SC brings back ban on firecrackers in Delhi-NCR region

“Let's try out at least one Diwali without firecrackers,” observes the court.

Updated - December 03, 2021 10:45 am IST

Published - October 09, 2017 11:24 am IST

Representational image

Representational image

The Supreme Court on Monday suspended the sale of firecrackers in Delhi and NCR till November 1, 2017 in a bid to test whether a Deepavali without firecrackers this year will have a “positive effect” on the health of citizens and a steadily deteriorating air quality.

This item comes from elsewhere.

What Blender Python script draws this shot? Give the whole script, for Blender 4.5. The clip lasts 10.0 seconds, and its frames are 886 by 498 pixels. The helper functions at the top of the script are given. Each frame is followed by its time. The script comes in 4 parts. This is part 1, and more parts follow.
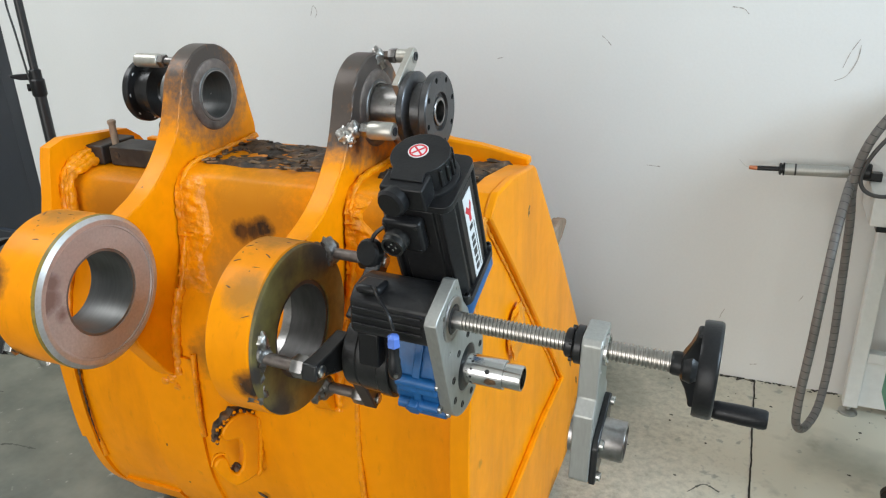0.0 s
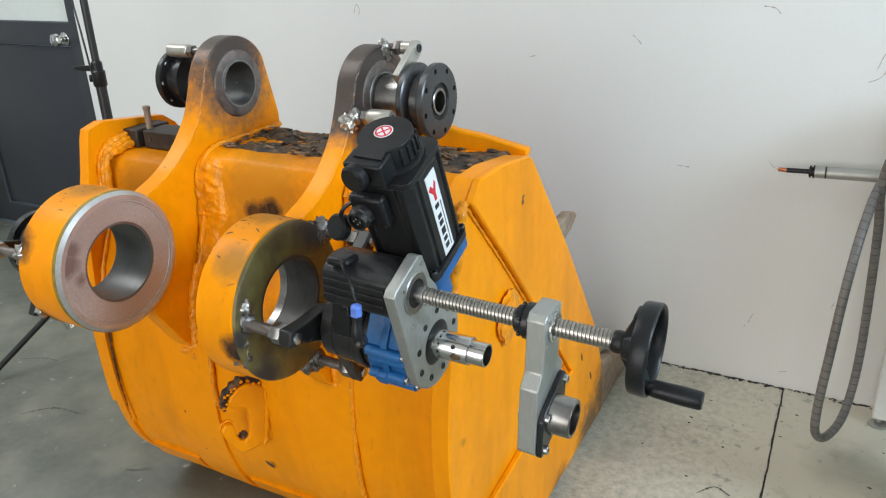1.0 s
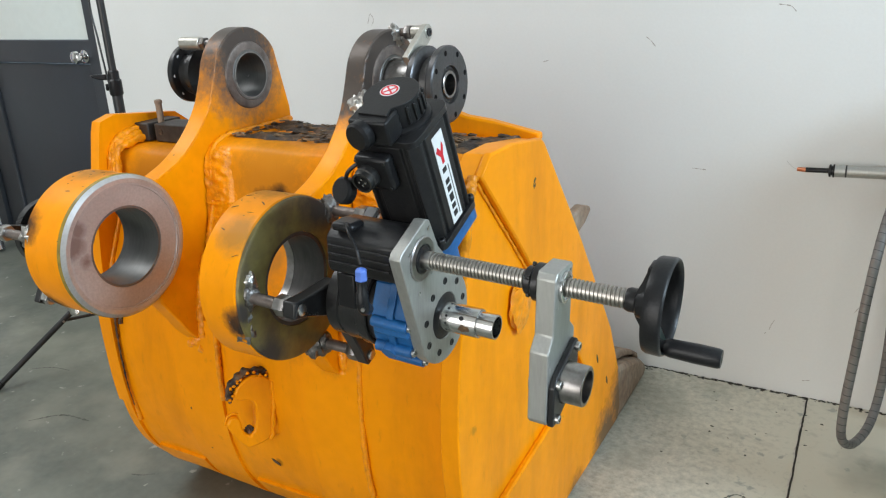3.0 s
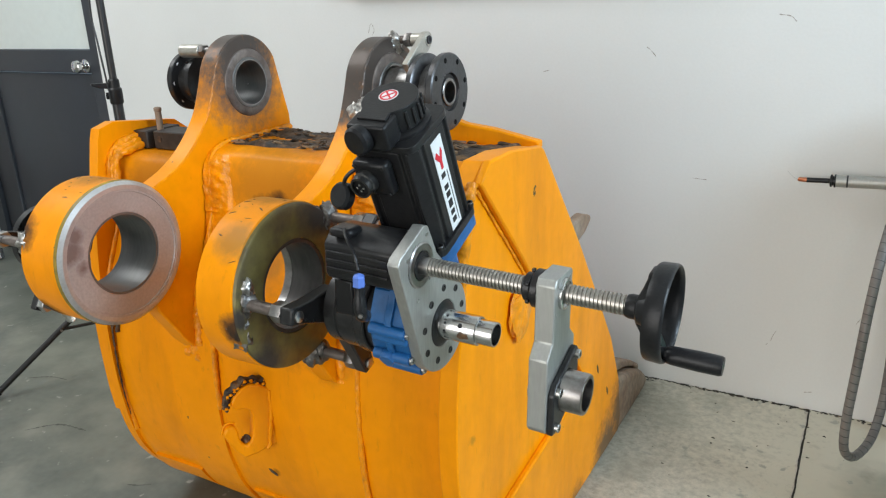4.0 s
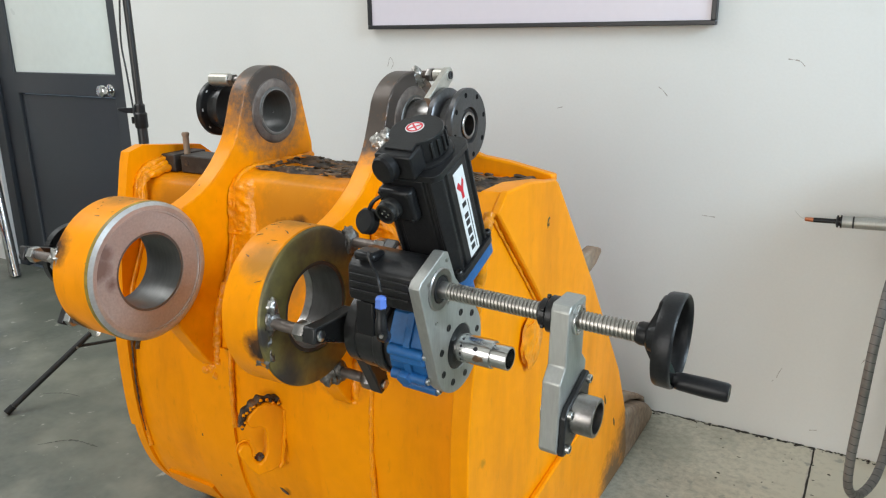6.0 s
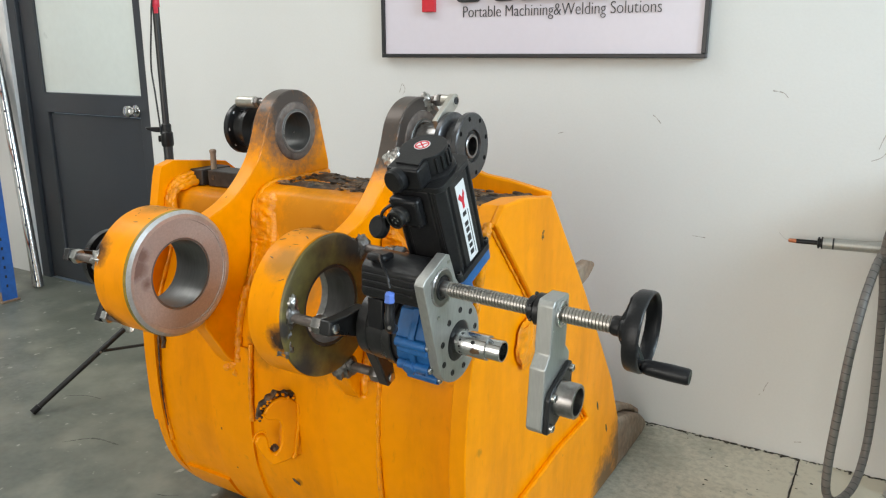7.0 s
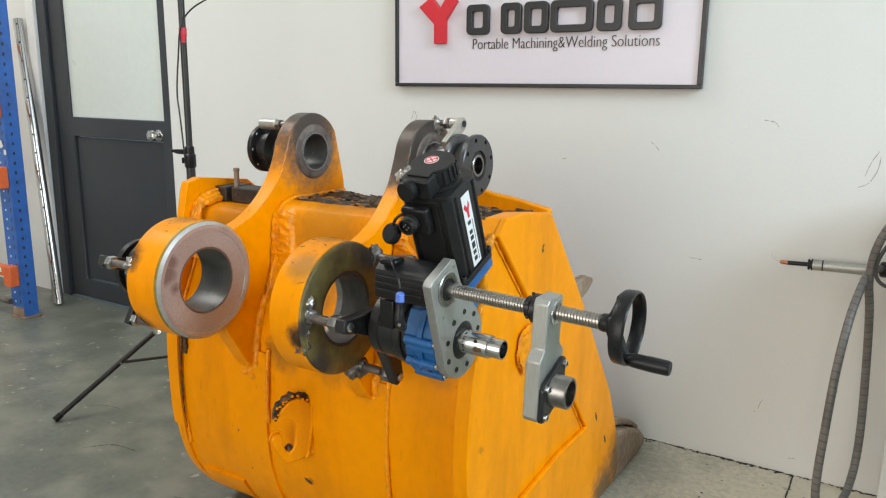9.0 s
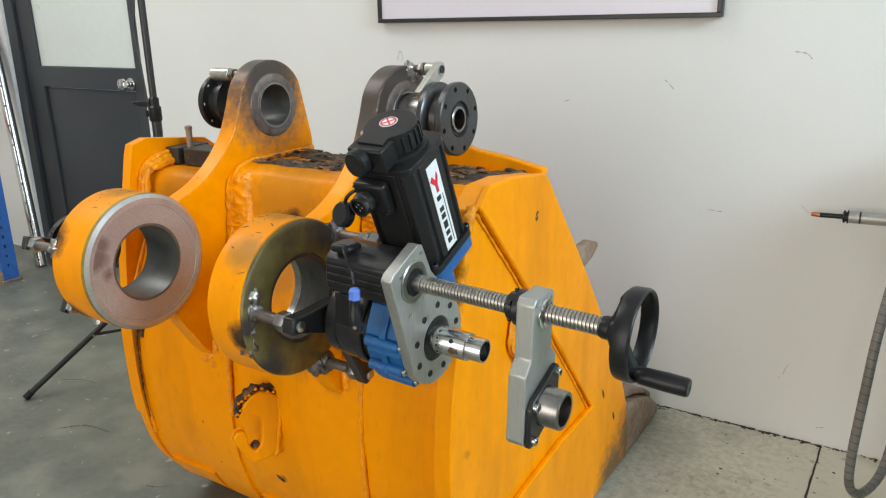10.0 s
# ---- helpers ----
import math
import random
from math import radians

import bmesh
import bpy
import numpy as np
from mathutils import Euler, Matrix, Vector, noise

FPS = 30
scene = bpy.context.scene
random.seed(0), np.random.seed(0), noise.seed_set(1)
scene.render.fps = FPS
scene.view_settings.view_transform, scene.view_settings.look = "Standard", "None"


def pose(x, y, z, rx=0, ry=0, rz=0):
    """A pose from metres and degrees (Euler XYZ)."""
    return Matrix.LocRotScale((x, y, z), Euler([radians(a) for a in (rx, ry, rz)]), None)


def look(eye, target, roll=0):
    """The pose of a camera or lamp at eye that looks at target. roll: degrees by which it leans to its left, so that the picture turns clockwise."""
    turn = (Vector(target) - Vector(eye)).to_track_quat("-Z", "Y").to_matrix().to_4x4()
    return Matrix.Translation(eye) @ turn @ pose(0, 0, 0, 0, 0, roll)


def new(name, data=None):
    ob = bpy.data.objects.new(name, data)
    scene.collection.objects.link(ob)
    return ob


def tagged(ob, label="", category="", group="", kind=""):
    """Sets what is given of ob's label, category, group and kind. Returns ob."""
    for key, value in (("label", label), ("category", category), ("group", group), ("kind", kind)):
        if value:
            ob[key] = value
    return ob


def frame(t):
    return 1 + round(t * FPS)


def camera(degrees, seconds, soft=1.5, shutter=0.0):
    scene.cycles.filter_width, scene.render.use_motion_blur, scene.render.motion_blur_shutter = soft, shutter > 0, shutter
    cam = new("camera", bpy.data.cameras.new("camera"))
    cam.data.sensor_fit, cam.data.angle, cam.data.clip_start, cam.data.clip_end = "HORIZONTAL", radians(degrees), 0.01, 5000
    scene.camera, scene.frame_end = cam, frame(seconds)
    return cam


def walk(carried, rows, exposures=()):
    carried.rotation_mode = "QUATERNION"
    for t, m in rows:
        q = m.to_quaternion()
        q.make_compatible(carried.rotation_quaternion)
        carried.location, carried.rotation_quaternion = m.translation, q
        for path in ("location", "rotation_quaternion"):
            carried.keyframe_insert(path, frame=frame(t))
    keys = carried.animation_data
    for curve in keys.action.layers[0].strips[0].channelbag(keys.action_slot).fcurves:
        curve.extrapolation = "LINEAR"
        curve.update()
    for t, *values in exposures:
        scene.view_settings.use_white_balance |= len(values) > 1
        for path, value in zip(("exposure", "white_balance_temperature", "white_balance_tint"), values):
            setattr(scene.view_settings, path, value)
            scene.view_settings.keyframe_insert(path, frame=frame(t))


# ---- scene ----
cam = camera(60.6, 10.0, soft=1.2)
PATH = [
    (0, (-0.116, -2.302, 1.379), (-0.824, -0.603, 0.598), -1.9),
    (0.5, (-0.001, -2.286, 1.369), (-0.833, -0.643, 0.589), -1.9),
    (1, (0.046, -2.296, 1.36), (-0.841, -0.674, 0.596), -2.1),
    (1.5, (0.058, -2.311, 1.352), (-0.85, -0.687, 0.618), -2.3),
    (2, (0.065, -2.318, 1.326), (-0.861, -0.693, 0.615), -2.4),
    (2.5, (0.061, -2.309, 1.28), (-0.873, -0.68, 0.591), -2.5),
    (4, (0.057, -2.293, 1.245), (-0.888, -0.651, 0.604), -2.3),
    (4.5, (0.056, -2.297, 1.243), (-0.887, -0.648, 0.618), -2.0),
    (5, (0.052, -2.301, 1.242), (-0.895, -0.647, 0.635), -1.6),
    (5.5, (0.053, -2.314, 1.246), (-0.904, -0.658, 0.66), -1.2),
    (7, (0.15, -2.468, 1.259), (-0.849, -0.808, 0.762), -0.0),
    (7.5, (0.211, -2.553, 1.251), (-0.798, -0.888, 0.795), 0.5),
    (8, (0.234, -2.593, 1.25), (-0.788, -0.925, 0.833), 1.0),
    (8.5, (0.24, -2.603, 1.25), (-0.788, -0.935, 0.851), 1.0),
    (9, (0.221, -2.575, 1.244), (-0.809, -0.912, 0.828), 0.6),
    (9.5, (0.175, -2.467, 1.236), (-0.857, -0.823, 0.758), -0.3),
    (10, (0.141, -2.313, 1.256), (-0.895, -0.704, 0.677), -1.1),
]
walk(cam, [(t, look(eye, target, roll)) for t, eye, target, roll in PATH],
     [(0, 0.05, 6450, 10), (5.5, 0.05, 6500, 10), (7, 0.03, 6750, 10), (9.5, 0.03, 6850, 10), (10, 0.03, 6800, 10)])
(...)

A Bench of Justices A.K. Sikri, A.M. Sapre and Ashok Bhushan reverted to its November 2016 decision to suspend sales of firecrackers “to test itself to find out whether there would be a positive effect of this suspension, particularly during Deepavali period.”

“There is virtually a consensus in society that crackers should not be burnt during Deepavali, which can be celebrated with equal fervour by various other means as well...We have the direct evidence of deterioration of air quality at alarming levels, which happens every year. As already pointed out above, burning of these firecrackers during Deepavali in 2016 had shot up pm [particulate matter] levels by three times, making Delhi the worst city in the world, insofar as air pollution is concerned. Direct and immediate cause thereof was burning of crackers during Deepavali,” the court reasoned in its 20-page judgment. But the court said its September 12, 2017 decision — saying a total ban on firecrackers’ sale in Delhi NCR is too “radical a step” and a graded, gradual approach to a complete ban should be adopted — would be effective from November 1.


“We are not tweaking with the various directions contained in the orders dated September 12, 2017, the effect of that order would not be given during this Deepavali and, therefore, we are making it effective only from November 01, 2017. We are conscious of the fact that after the said order was passed, the police may have issued temporary licences. Accordingly, those are suspended forthwith so that there is no further sale in Delhi and NCR.”

“Further, orders in this behalf can be passed on assessing the situation that would emerge after this Deepavali season,” the court held.

The judgment came on petitions challenging the September 12 modification of the November 2016 ban on sale of firecrackers.

Perusing records, the Bench pointed to the various efforts made by the government, media and civil society to create awareness of the harms of bursting firecrackers, especially on children. It said the adverse effects of burning of crackers during Deepavali have been witnessed year after year. The air quality deteriorates abysmally and the city chokes. It leads to closing the schools and the authorities are compelled to take various measures on emergent basis, when faced with a “health emergency”.

“This very situation had occurred on the very next morning after Deepavali in the year 2016. It resulted in passing the order dated November 11, 2016. This order prevailed during the year but the impact and effect of this order remains to be tested on Deepavali days,” the court observed.

The judgment said the September 12 verdict modifying the ban on sale of firecrackers was taken without the knowledge of the Central Pollution Control Board’s (CPCB) consistent stand for the past 20 years that sulphur in fireworks should not be permitted.

“Sulphur on combustion produces sulphur-dioxide and the same is extremely harmful to health. The CPCB has stated that between 9 p.m. to midnight on Deepavali day, the levels of sulphur-dioxide content in the air is dangerously high. Moreover, all the authorities were unanimous in their view that crackers should only be burst in designated places. Also the CPCB had specifically stated that joined crackers should be banned by way of their letter dated November 04, 1996 to the Commissioner of Police. Neither the CPCB nor the Delhi Police divulged this fact to this court,” the Bench observed.